Exercise directions: Leaving out every picture, quote the data below exactly as it appears.

Data block:
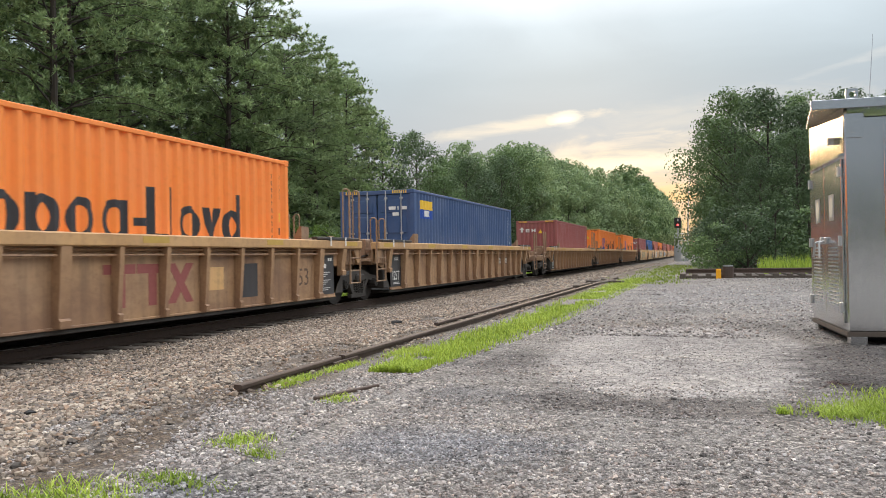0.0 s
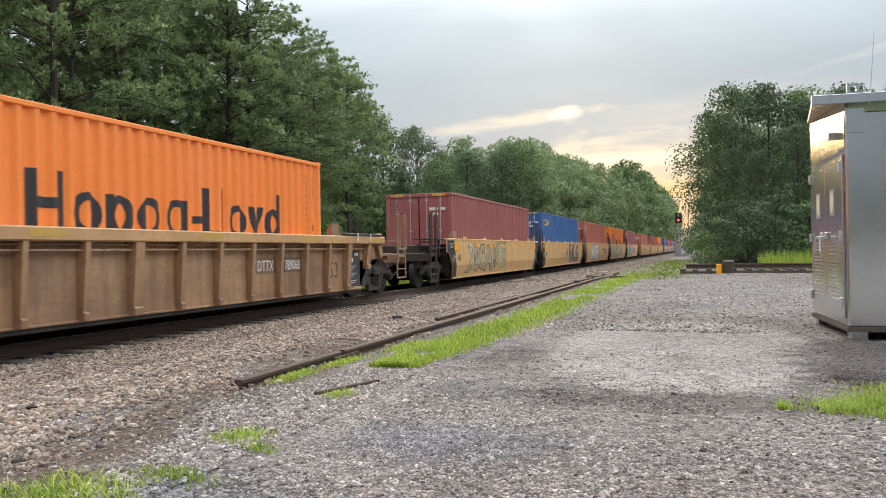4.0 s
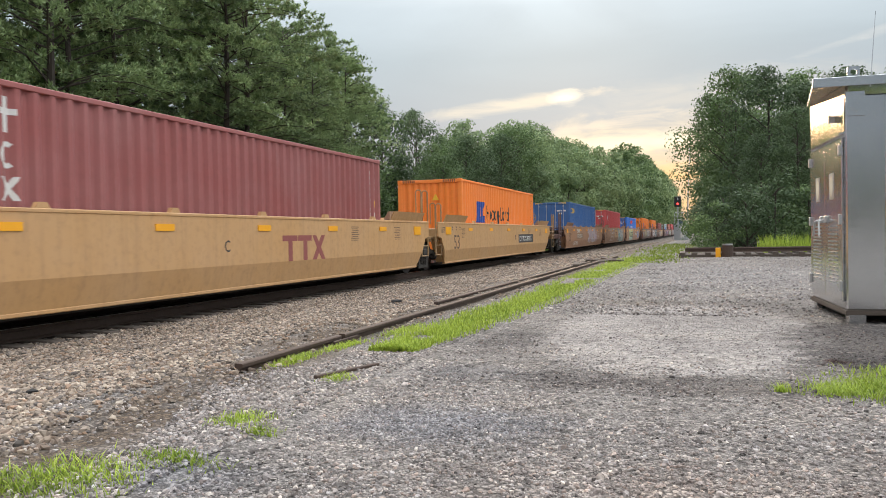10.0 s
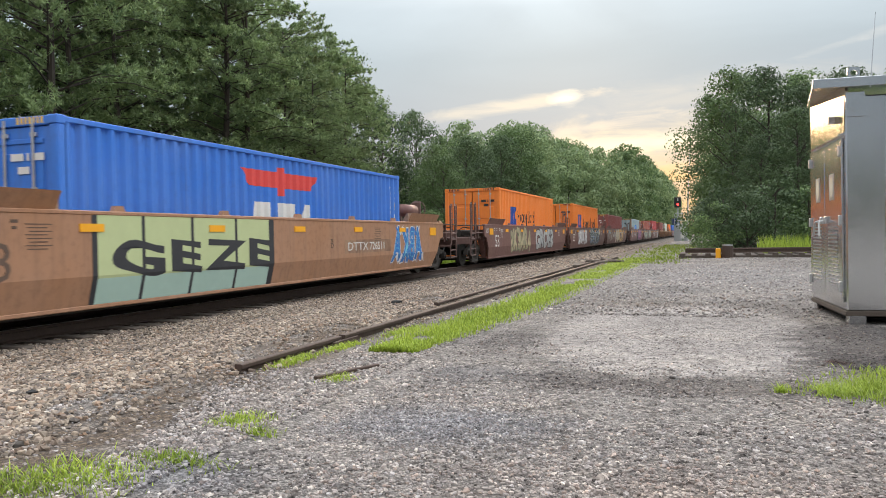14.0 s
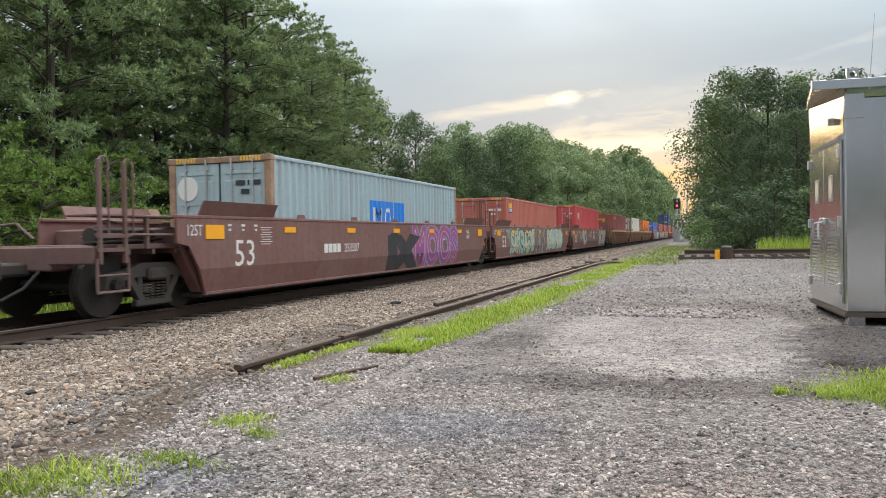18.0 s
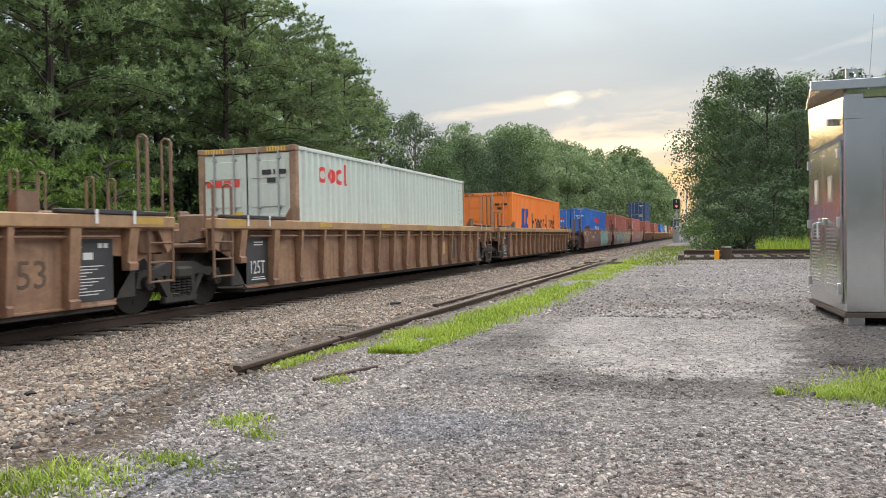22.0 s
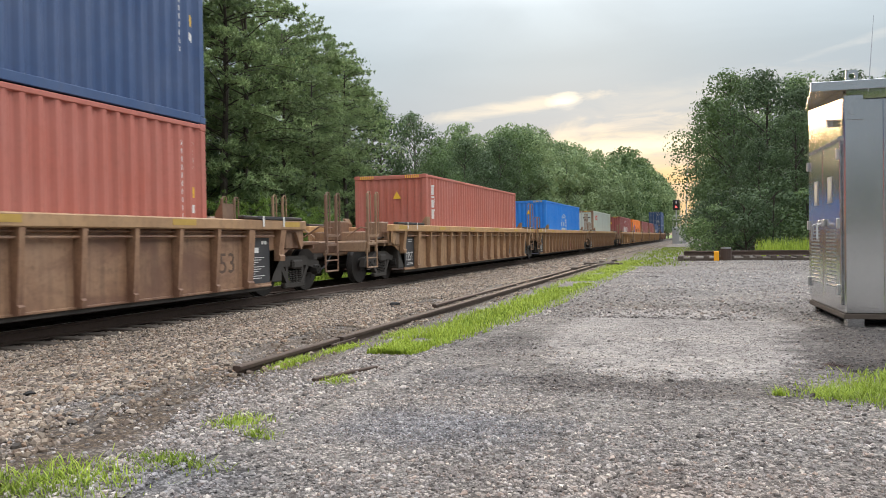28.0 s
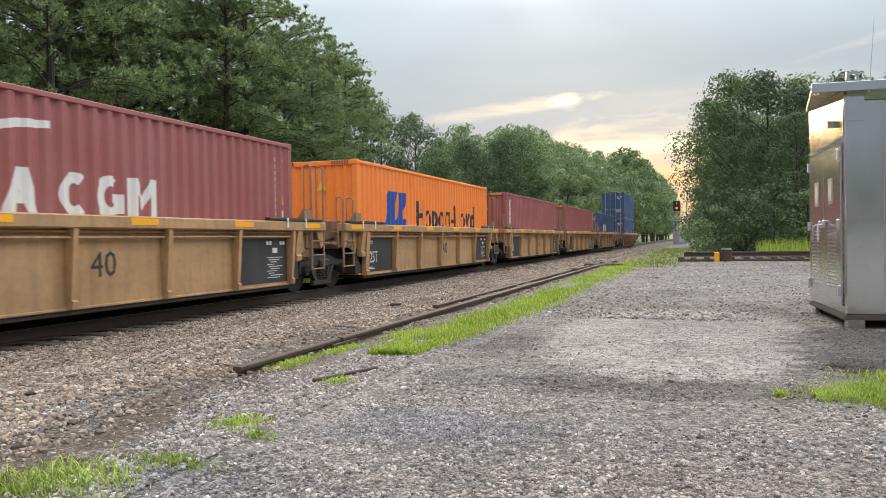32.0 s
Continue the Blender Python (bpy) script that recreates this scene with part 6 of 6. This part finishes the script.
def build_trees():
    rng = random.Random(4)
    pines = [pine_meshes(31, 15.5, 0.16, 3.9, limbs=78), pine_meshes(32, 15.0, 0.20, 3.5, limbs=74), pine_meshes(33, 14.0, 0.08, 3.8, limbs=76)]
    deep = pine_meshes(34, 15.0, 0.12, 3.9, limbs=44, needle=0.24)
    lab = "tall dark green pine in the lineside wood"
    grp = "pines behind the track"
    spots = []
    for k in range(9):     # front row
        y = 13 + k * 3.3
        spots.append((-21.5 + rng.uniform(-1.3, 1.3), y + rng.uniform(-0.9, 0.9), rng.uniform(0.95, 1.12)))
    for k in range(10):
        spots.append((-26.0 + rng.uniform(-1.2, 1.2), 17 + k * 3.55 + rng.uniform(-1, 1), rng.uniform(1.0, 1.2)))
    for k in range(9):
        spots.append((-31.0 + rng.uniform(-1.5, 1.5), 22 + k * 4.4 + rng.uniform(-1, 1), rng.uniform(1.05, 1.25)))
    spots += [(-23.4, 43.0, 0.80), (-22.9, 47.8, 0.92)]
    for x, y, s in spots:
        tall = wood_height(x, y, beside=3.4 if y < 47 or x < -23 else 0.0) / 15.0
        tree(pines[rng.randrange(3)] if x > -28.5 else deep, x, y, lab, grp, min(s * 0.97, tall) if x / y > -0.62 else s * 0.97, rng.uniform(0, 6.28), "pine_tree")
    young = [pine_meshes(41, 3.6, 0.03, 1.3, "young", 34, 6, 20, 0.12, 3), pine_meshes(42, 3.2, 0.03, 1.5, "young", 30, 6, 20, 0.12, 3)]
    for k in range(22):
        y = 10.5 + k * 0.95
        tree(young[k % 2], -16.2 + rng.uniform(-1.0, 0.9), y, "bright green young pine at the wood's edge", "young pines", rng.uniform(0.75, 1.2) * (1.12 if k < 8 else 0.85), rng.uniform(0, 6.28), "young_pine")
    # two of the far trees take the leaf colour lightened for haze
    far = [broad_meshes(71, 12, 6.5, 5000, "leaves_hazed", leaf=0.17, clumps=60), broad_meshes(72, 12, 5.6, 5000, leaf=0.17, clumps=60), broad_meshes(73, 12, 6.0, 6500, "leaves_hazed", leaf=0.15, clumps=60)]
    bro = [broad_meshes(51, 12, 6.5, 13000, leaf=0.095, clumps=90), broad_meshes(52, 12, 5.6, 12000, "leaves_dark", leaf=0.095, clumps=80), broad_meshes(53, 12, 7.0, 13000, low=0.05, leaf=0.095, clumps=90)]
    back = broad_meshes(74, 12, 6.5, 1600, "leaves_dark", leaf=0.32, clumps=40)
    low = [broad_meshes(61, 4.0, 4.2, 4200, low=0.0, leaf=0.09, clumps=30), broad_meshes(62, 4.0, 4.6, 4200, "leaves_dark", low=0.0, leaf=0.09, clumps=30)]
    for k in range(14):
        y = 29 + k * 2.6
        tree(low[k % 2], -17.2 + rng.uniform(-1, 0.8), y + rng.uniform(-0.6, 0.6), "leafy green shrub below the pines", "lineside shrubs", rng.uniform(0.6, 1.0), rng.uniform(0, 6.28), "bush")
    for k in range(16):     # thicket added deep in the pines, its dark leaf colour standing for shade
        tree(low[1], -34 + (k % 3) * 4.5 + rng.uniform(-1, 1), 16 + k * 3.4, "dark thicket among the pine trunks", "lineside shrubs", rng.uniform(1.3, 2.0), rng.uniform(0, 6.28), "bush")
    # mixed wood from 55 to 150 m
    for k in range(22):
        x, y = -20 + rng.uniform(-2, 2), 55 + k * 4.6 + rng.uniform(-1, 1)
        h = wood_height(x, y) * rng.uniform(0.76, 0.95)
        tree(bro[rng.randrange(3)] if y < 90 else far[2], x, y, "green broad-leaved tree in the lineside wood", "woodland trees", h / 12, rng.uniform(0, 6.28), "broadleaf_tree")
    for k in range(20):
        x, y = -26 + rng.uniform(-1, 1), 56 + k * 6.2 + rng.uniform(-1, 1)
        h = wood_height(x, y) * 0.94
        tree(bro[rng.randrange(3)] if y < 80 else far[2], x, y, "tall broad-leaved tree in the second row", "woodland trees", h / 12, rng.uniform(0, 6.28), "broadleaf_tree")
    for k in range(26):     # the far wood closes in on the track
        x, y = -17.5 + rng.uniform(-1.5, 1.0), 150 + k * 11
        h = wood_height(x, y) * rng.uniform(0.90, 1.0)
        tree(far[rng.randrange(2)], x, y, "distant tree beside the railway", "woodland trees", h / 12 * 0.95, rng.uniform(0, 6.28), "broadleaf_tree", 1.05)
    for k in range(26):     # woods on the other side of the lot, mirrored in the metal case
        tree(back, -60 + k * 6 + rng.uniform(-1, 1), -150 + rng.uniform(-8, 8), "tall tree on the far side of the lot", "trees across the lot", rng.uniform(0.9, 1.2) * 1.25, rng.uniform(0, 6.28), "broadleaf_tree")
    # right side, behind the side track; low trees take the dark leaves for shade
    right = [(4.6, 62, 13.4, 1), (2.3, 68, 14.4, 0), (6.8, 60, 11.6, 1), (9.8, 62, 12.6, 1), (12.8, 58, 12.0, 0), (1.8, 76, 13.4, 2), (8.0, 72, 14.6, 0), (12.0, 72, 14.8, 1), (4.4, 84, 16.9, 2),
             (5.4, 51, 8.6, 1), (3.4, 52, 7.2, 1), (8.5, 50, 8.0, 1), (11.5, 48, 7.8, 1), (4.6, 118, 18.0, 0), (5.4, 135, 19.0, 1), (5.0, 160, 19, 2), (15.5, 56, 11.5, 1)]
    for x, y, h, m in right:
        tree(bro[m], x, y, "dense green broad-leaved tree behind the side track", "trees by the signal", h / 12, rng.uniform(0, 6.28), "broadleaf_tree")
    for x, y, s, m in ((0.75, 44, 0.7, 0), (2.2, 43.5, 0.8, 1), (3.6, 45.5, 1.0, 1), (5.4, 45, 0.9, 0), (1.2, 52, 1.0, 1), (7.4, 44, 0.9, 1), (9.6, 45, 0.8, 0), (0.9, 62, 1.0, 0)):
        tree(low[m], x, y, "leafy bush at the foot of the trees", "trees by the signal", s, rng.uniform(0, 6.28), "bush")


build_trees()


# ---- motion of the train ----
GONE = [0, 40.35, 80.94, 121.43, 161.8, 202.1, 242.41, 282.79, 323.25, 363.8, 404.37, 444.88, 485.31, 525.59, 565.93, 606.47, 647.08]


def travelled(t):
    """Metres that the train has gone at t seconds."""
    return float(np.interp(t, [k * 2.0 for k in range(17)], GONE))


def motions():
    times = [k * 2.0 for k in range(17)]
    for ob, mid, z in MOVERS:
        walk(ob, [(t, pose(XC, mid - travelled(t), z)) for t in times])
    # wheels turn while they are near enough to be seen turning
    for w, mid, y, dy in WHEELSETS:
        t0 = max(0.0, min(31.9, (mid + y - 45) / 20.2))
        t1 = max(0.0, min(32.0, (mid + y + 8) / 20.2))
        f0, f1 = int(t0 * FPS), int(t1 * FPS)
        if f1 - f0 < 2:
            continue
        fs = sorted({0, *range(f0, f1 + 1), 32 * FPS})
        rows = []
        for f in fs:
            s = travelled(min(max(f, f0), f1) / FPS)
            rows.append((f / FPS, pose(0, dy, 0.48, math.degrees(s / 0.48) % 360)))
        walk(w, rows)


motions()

Full solution:
0.0 s
4.0 s
10.0 s
14.0 s
18.0 s
22.0 s
28.0 s
32.0 s
Continue the Blender Python (bpy) script that recreates this scene with part 6 of 6. This part finishes the script.
def build_trees():
    rng = random.Random(4)
    pines = [pine_meshes(31, 15.5, 0.16, 3.9, limbs=78), pine_meshes(32, 15.0, 0.20, 3.5, limbs=74), pine_meshes(33, 14.0, 0.08, 3.8, limbs=76)]
    deep = pine_meshes(34, 15.0, 0.12, 3.9, limbs=44, needle=0.24)
    lab = "tall dark green pine in the lineside wood"
    grp = "pines behind the track"
    spots = []
    for k in range(9):     # front row
        y = 13 + k * 3.3
        spots.append((-21.5 + rng.uniform(-1.3, 1.3), y + rng.uniform(-0.9, 0.9), rng.uniform(0.95, 1.12)))
    for k in range(10):
        spots.append((-26.0 + rng.uniform(-1.2, 1.2), 17 + k * 3.55 + rng.uniform(-1, 1), rng.uniform(1.0, 1.2)))
    for k in range(9):
        spots.append((-31.0 + rng.uniform(-1.5, 1.5), 22 + k * 4.4 + rng.uniform(-1, 1), rng.uniform(1.05, 1.25)))
    spots += [(-23.4, 43.0, 0.80), (-22.9, 47.8, 0.92)]
    for x, y, s in spots:
        tall = wood_height(x, y, beside=3.4 if y < 47 or x < -23 else 0.0) / 15.0
        tree(pines[rng.randrange(3)] if x > -28.5 else deep, x, y, lab, grp, min(s * 0.97, tall) if x / y > -0.62 else s * 0.97, rng.uniform(0, 6.28), "pine_tree")
    young = [pine_meshes(41, 3.6, 0.03, 1.3, "young", 34, 6, 20, 0.12, 3), pine_meshes(42, 3.2, 0.03, 1.5, "young", 30, 6, 20, 0.12, 3)]
    for k in range(22):
        y = 10.5 + k * 0.95
        tree(young[k % 2], -16.2 + rng.uniform(-1.0, 0.9), y, "bright green young pine at the wood's edge", "young pines", rng.uniform(0.75, 1.2) * (1.12 if k < 8 else 0.85), rng.uniform(0, 6.28), "young_pine")
    # two of the far trees take the leaf colour lightened for haze
    far = [broad_meshes(71, 12, 6.5, 5000, "leaves_hazed", leaf=0.17, clumps=60), broad_meshes(72, 12, 5.6, 5000, leaf=0.17, clumps=60), broad_meshes(73, 12, 6.0, 6500, "leaves_hazed", leaf=0.15, clumps=60)]
    bro = [broad_meshes(51, 12, 6.5, 13000, leaf=0.095, clumps=90), broad_meshes(52, 12, 5.6, 12000, "leaves_dark", leaf=0.095, clumps=80), broad_meshes(53, 12, 7.0, 13000, low=0.05, leaf=0.095, clumps=90)]
    back = broad_meshes(74, 12, 6.5, 1600, "leaves_dark", leaf=0.32, clumps=40)
    low = [broad_meshes(61, 4.0, 4.2, 4200, low=0.0, leaf=0.09, clumps=30), broad_meshes(62, 4.0, 4.6, 4200, "leaves_dark", low=0.0, leaf=0.09, clumps=30)]
    for k in range(14):
        y = 29 + k * 2.6
        tree(low[k % 2], -17.2 + rng.uniform(-1, 0.8), y + rng.uniform(-0.6, 0.6), "leafy green shrub below the pines", "lineside shrubs", rng.uniform(0.6, 1.0), rng.uniform(0, 6.28), "bush")
    for k in range(16):     # thicket added deep in the pines, its dark leaf colour standing for shade
        tree(low[1], -34 + (k % 3) * 4.5 + rng.uniform(-1, 1), 16 + k * 3.4, "dark thicket among the pine trunks", "lineside shrubs", rng.uniform(1.3, 2.0), rng.uniform(0, 6.28), "bush")
    # mixed wood from 55 to 150 m
    for k in range(22):
        x, y = -20 + rng.uniform(-2, 2), 55 + k * 4.6 + rng.uniform(-1, 1)
        h = wood_height(x, y) * rng.uniform(0.76, 0.95)
        tree(bro[rng.randrange(3)] if y < 90 else far[2], x, y, "green broad-leaved tree in the lineside wood", "woodland trees", h / 12, rng.uniform(0, 6.28), "broadleaf_tree")
    for k in range(20):
        x, y = -26 + rng.uniform(-1, 1), 56 + k * 6.2 + rng.uniform(-1, 1)
        h = wood_height(x, y) * 0.94
        tree(bro[rng.randrange(3)] if y < 80 else far[2], x, y, "tall broad-leaved tree in the second row", "woodland trees", h / 12, rng.uniform(0, 6.28), "broadleaf_tree")
    for k in range(26):     # the far wood closes in on the track
        x, y = -17.5 + rng.uniform(-1.5, 1.0), 150 + k * 11
        h = wood_height(x, y) * rng.uniform(0.90, 1.0)
        tree(far[rng.randrange(2)], x, y, "distant tree beside the railway", "woodland trees", h / 12 * 0.95, rng.uniform(0, 6.28), "broadleaf_tree", 1.05)
    for k in range(26):     # woods on the other side of the lot, mirrored in the metal case
        tree(back, -60 + k * 6 + rng.uniform(-1, 1), -150 + rng.uniform(-8, 8), "tall tree on the far side of the lot", "trees across the lot", rng.uniform(0.9, 1.2) * 1.25, rng.uniform(0, 6.28), "broadleaf_tree")
    # right side, behind the side track; low trees take the dark leaves for shade
    right = [(4.6, 62, 13.4, 1), (2.3, 68, 14.4, 0), (6.8, 60, 11.6, 1), (9.8, 62, 12.6, 1), (12.8, 58, 12.0, 0), (1.8, 76, 13.4, 2), (8.0, 72, 14.6, 0), (12.0, 72, 14.8, 1), (4.4, 84, 16.9, 2),
             (5.4, 51, 8.6, 1), (3.4, 52, 7.2, 1), (8.5, 50, 8.0, 1), (11.5, 48, 7.8, 1), (4.6, 118, 18.0, 0), (5.4, 135, 19.0, 1), (5.0, 160, 19, 2), (15.5, 56, 11.5, 1)]
    for x, y, h, m in right:
        tree(bro[m], x, y, "dense green broad-leaved tree behind the side track", "trees by the signal", h / 12, rng.uniform(0, 6.28), "broadleaf_tree")
    for x, y, s, m in ((0.75, 44, 0.7, 0), (2.2, 43.5, 0.8, 1), (3.6, 45.5, 1.0, 1), (5.4, 45, 0.9, 0), (1.2, 52, 1.0, 1), (7.4, 44, 0.9, 1), (9.6, 45, 0.8, 0), (0.9, 62, 1.0, 0)):
        tree(low[m], x, y, "leafy bush at the foot of the trees", "trees by the signal", s, rng.uniform(0, 6.28), "bush")


build_trees()


# ---- motion of the train ----
GONE = [0, 40.35, 80.94, 121.43, 161.8, 202.1, 242.41, 282.79, 323.25, 363.8, 404.37, 444.88, 485.31, 525.59, 565.93, 606.47, 647.08]


def travelled(t):
    """Metres that the train has gone at t seconds."""
    return float(np.interp(t, [k * 2.0 for k in range(17)], GONE))


def motions():
    times = [k * 2.0 for k in range(17)]
    for ob, mid, z in MOVERS:
        walk(ob, [(t, pose(XC, mid - travelled(t), z)) for t in times])
    # wheels turn while they are near enough to be seen turning
    for w, mid, y, dy in WHEELSETS:
        t0 = max(0.0, min(31.9, (mid + y - 45) / 20.2))
        t1 = max(0.0, min(32.0, (mid + y + 8) / 20.2))
        f0, f1 = int(t0 * FPS), int(t1 * FPS)
        if f1 - f0 < 2:
            continue
        fs = sorted({0, *range(f0, f1 + 1), 32 * FPS})
        rows = []
        for f in fs:
            s = travelled(min(max(f, f0), f1) / FPS)
            rows.append((f / FPS, pose(0, dy, 0.48, math.degrees(s / 0.48) % 360)))
        walk(w, rows)


motions()